** start **
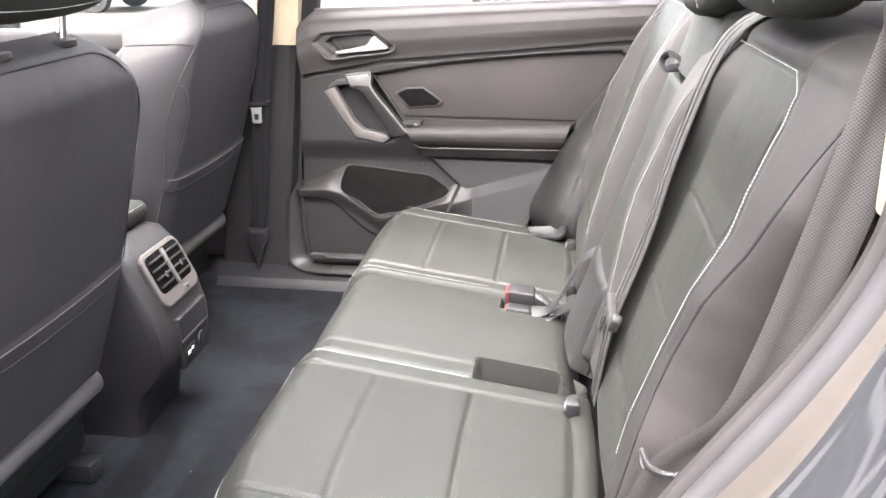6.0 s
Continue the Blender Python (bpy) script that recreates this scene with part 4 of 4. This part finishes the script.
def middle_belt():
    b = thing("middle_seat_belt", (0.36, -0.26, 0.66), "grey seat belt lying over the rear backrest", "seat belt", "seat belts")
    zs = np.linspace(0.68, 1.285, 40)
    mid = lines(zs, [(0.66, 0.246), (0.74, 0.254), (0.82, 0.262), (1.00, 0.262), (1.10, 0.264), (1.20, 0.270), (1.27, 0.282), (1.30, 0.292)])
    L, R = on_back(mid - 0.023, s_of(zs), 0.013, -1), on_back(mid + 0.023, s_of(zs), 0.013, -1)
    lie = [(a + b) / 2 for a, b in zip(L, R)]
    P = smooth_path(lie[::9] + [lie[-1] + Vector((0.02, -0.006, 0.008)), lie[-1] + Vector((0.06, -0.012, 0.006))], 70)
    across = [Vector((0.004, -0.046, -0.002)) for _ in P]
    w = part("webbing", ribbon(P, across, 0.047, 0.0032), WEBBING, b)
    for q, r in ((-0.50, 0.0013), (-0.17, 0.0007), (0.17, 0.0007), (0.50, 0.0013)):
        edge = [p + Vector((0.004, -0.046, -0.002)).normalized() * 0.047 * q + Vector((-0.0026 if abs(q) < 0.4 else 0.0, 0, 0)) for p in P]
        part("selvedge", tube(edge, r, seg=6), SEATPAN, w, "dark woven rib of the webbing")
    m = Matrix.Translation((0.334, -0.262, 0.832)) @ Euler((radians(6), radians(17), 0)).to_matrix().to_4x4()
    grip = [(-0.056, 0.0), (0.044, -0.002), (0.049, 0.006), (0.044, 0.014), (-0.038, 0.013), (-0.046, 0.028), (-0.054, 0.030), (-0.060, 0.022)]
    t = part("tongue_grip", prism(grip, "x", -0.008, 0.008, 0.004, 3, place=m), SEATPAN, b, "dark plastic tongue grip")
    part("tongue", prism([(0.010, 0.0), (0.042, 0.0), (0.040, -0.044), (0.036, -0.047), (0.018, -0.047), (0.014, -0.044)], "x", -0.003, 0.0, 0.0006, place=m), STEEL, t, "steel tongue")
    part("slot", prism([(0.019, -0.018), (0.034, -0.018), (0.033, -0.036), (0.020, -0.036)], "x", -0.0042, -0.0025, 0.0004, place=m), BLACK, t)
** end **
** start **
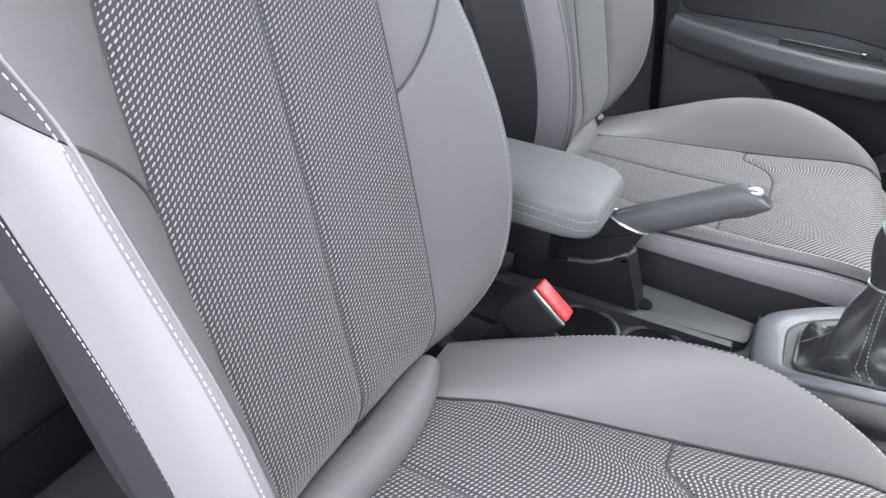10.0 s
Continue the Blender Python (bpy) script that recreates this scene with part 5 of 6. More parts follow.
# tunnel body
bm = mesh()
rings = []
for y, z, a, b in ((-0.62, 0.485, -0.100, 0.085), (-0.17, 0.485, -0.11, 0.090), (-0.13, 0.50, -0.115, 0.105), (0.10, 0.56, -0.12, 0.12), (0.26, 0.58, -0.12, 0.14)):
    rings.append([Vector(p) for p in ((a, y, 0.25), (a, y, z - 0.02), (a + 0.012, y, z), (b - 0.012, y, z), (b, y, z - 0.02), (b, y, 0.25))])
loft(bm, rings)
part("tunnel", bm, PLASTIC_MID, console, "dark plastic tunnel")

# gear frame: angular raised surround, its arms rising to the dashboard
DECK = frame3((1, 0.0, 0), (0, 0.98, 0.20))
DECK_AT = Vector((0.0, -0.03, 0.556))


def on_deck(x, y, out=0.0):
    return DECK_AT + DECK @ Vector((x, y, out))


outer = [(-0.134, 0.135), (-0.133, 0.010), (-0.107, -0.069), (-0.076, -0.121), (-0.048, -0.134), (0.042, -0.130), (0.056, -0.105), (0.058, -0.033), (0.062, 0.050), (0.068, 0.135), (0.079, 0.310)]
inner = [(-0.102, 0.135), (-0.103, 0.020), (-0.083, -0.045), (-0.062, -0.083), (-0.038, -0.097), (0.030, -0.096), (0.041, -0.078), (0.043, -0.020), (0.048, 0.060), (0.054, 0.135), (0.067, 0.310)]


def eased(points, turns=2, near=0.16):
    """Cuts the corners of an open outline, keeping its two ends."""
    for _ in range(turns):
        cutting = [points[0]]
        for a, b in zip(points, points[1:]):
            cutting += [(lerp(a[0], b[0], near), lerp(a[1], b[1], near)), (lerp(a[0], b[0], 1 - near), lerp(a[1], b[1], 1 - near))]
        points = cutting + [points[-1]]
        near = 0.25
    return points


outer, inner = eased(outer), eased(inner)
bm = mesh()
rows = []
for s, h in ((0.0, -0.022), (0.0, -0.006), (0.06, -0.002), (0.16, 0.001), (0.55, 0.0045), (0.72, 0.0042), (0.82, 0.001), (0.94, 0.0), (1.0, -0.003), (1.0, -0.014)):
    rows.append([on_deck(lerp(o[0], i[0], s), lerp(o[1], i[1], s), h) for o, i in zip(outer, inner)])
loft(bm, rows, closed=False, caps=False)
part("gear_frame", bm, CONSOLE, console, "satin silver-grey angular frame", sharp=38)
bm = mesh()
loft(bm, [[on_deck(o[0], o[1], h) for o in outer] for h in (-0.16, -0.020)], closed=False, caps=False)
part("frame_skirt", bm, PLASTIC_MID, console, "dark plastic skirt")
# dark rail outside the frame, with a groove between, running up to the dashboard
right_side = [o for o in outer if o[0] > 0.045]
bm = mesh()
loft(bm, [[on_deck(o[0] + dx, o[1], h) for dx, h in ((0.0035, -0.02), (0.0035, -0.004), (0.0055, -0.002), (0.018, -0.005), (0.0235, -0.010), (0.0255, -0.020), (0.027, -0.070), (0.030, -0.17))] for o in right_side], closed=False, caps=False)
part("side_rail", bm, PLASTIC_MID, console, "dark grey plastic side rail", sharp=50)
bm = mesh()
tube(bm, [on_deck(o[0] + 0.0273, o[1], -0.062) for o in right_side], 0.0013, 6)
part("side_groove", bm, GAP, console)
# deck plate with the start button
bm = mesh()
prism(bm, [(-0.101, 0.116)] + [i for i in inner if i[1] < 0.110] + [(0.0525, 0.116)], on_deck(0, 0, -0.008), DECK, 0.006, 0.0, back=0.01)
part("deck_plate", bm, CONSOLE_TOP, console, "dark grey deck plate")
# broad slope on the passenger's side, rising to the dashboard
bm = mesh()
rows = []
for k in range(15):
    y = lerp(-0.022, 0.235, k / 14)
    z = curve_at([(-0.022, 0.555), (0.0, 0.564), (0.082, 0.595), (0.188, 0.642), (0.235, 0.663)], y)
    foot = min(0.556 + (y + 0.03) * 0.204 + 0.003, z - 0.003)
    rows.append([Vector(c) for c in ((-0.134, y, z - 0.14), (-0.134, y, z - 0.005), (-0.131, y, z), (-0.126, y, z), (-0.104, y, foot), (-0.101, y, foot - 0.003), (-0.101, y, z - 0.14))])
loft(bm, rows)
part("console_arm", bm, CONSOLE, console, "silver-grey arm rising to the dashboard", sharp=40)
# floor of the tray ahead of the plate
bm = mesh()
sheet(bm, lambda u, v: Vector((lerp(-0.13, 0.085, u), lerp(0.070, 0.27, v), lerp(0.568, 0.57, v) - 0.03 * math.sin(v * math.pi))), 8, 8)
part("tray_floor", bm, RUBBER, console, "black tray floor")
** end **
** start **
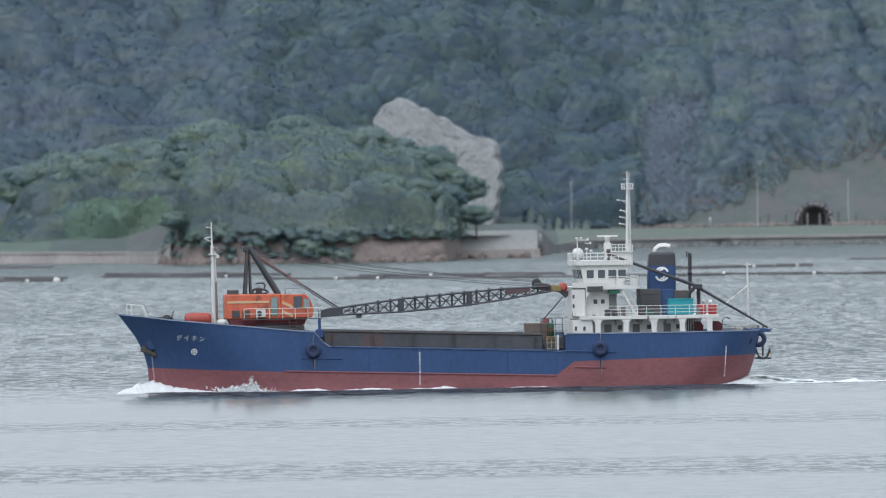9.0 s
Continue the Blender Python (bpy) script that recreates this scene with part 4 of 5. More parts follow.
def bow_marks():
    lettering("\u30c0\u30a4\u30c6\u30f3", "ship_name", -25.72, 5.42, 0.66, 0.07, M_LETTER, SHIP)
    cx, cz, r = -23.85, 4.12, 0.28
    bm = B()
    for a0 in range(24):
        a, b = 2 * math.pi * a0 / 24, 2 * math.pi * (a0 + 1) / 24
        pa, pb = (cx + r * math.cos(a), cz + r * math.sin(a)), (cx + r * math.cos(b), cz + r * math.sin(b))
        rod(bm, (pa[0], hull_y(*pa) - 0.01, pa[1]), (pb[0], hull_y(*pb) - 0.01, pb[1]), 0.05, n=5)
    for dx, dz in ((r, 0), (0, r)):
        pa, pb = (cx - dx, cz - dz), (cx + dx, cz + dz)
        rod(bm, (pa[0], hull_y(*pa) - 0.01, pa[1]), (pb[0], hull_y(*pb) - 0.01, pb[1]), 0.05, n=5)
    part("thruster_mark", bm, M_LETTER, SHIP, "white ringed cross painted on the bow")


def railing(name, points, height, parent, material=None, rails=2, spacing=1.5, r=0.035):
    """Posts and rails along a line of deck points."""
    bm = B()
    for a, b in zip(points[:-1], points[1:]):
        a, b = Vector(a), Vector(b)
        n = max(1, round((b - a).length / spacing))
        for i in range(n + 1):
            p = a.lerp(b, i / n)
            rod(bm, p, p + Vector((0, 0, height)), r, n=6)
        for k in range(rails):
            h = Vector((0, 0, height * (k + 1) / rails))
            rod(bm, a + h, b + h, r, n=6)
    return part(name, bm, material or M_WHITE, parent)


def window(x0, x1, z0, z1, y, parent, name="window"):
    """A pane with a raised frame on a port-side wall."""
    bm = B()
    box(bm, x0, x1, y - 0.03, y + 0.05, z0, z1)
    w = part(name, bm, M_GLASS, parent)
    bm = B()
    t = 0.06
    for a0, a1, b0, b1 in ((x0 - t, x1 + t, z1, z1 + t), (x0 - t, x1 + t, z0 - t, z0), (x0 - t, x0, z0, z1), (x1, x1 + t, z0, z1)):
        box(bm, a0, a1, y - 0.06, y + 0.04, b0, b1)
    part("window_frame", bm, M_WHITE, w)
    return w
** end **
Identify and copy lines that hold the string "Continue".

- Result of this exercise
Continue the Blender Python (bpy) script that recreates this scene with part 4 of 4. This part finishes the script.
Continue the Blender Python (bpy) script that recreates this scene with part 5 of 6. More parts follow.
Continue the Blender Python (bpy) script that recreates this scene with part 4 of 5. More parts follow.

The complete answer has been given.